“Non si vede la partita e il contesto è difficile”. Così gli americani fanno a pezzi l’Olimpico

La Repubblica (L. D’Albergo) – Era il sogno del sindaco Roberto Gualtieri e di mezzo Pd romano: trattare con Sport e Salute, la partecipata del ministero dell’Economia, per affidare alla Roma un Olimpico ristrutturato, magari senza pista di atletica, facendo contemporaneamente traslocare la Lazio al Flaminio. Non succederà.

I giallorossi alla fine hanno scelto Pietralata. Viene quindi da chiedersi cosa ne sarà dello stadio al Foro Italico. Una domanda per ora senza risposta. Ora, però, si sa per certo perché la Roma ha gentilmente declinato la pista del restauro dell’Olimpico. Il progetto di fattibilità tecnico-economica del nuovo stadio giallorosso lascia intravedere il futuro del vecchio colosso. A tinte fosche. “L’analisi delle attività progettuali si è inizialmente concentrata sulla riqualificazione dell’Olimpico“, si legge nel documento. Ma, per i progettisti della Roma, “la struttura presenta criticità di difficile risoluzione“.

Se non è una pietra tombale, poco ci manca.

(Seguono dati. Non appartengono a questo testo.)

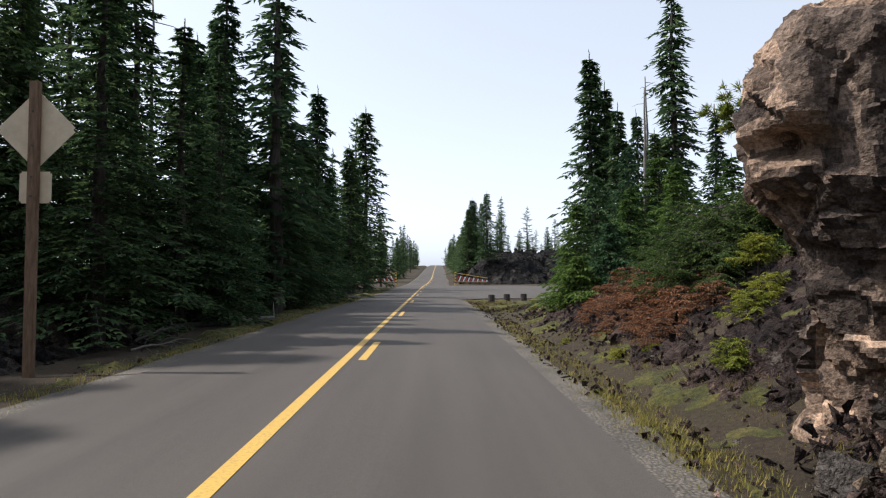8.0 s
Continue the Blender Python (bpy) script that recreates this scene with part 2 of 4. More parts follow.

Il primo nodo, come sanno tutti i tifosi di Roma e Lazio, è quello della mobilità: “L’area è di difficile accesso e inserita in un contesto urbano che risulta compromesso durante gli eventi partita“. Altro guaio, la visibilità: “L’attuale visuale risulta non in linea con la normativa internazionale in alcune zone del catino“. Per non parlare delle dimensioni dei seggiolini: “Dovrebbero essere migliorate in alcune zone del catino, operazione di difficile svolgimento senza una ricostruzione parziale del catino stesso”. Ancora.

Non pare migliorabile l’offerta al tifoso oltre ai 90 minuti (più recupero) delle partite: “La sistemazione attuale non consente l’introduzione di aree a servizio del tifoso per somministrazione di cibi e bevande in spazi di aggregazione“. All’Olimpico, in effetti, oggi si va per il match e davvero poco altro.

 Dove mandare a giocare i giallorossi durante i lavori? E la Lazio? Troppo complicato. Come se non bastasse, c’è anche la difficoltà di immaginare lo stadio aperto 7 giorni su 7 voluto dai Friedkin: “Nei giorni infrasettimanali le funzioni complementari risultano di difficile integrazione nell’area dello stadio attuale”. Addio, allora, all’Olimpico.